It still could take years for construction to get rolling if state lawmakers manage to lift Wisconsin’s moratorium on nuclear development.
“Frankly, I don’t see it happening anytime soon,” said Todd Stuart, executive director of the Wisconsin Industrial Energy Group. “The utilities here are pretty small in comparison to some of the national ones, and it will probably take an outside investor to build a new one.”
Outside investors are not clamoring to get into Wisconsin, either. With the costs of nuclear plant construction so high and the permit process so lengthy in several states, most utilities focus on one project for several years, said Judy Rader, spokeswoman for Chicago-based Exelon Corp.
Exelon is exploring the possibility of building a nuclear plant in Victoria, Texas, but Rader said the company is still in early stages and not considering other projects.
“We’re not looking at building a plant in Wisconsin,” she said.
Nevertheless, lawmakers will take another crack at lifting the moratorium this fall.
State Rep. Jim Ott, R-Mequon, said if other lawmakers do not draft a bill, he will do it himself.
“If you want to talk about a benefit to the construction industry and not putting a big burden on ratepayers, then it’s time to talk about returning to nuclear energy,” he said.
But Ott might not need to write the bill. A proposal to repeal the moratorium might end up in a bill based on recommendations from the Governor’s Task Force on Global Warming. Although the task force did not recommend immediate construction of new power plants, members of the group said the state’s position against nuclear development needs reconsideration.
State Sen. Jeff Plale, D-South Milwaukee, is one of the lawmakers working on the task force recommendations bill. He said nothing in the bill is locked, but the authors are discussing nuclear power in Wisconsin.
“It doesn’t serve anyone well to cover their eyes and say they’re invisible,” Plale said. “The technology has drastically improved from where it was 10 years ago, and there’s a lot less discussion about negative impacts.”
The real downside for most opponents is a nuclear plant’s price tag, which can range from $5 billion to $8 billion.
Charlie Higley, executive director of the Citizens Utility Board of Wisconsin, said cost is the chief reason his group opposes nuclear power.
However, CUB finds itself in an interesting position because Higley was a member of the global warming task force.
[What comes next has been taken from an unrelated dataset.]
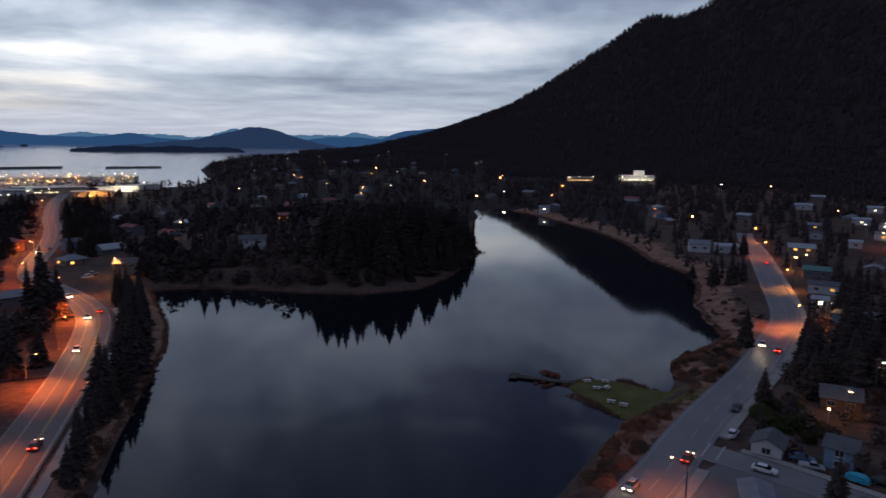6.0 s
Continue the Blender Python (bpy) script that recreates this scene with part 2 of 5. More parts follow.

If a bill is put forward that mirrors the task force’s recommendations — including a modification of the state’s limits on nuclear development — he said CUB would support the bill.
But if the nuclear moratorium is handled in a standalone bill, he said, CUB would oppose.
“We’d be agreeing to a lot of other things in a bill that mirrors the recommendations,” Higley said. “But as always, the devil’s in the details.”
Although Ott said new plants could provide many new jobs for Wisconsin workers, he also conceded the state’s approvals process could separate a repeal of the moratorium and construction by 10 years.
Plale agreed, but said all options need to be on the table.
“The dominating concern with a lot of these recommendations is cost,” he said. “Great ideas are great ideas, but we need to be able to make them work.
“But if we’re talking about reducing emissions, nuclear needs to at least be part of the discussion.”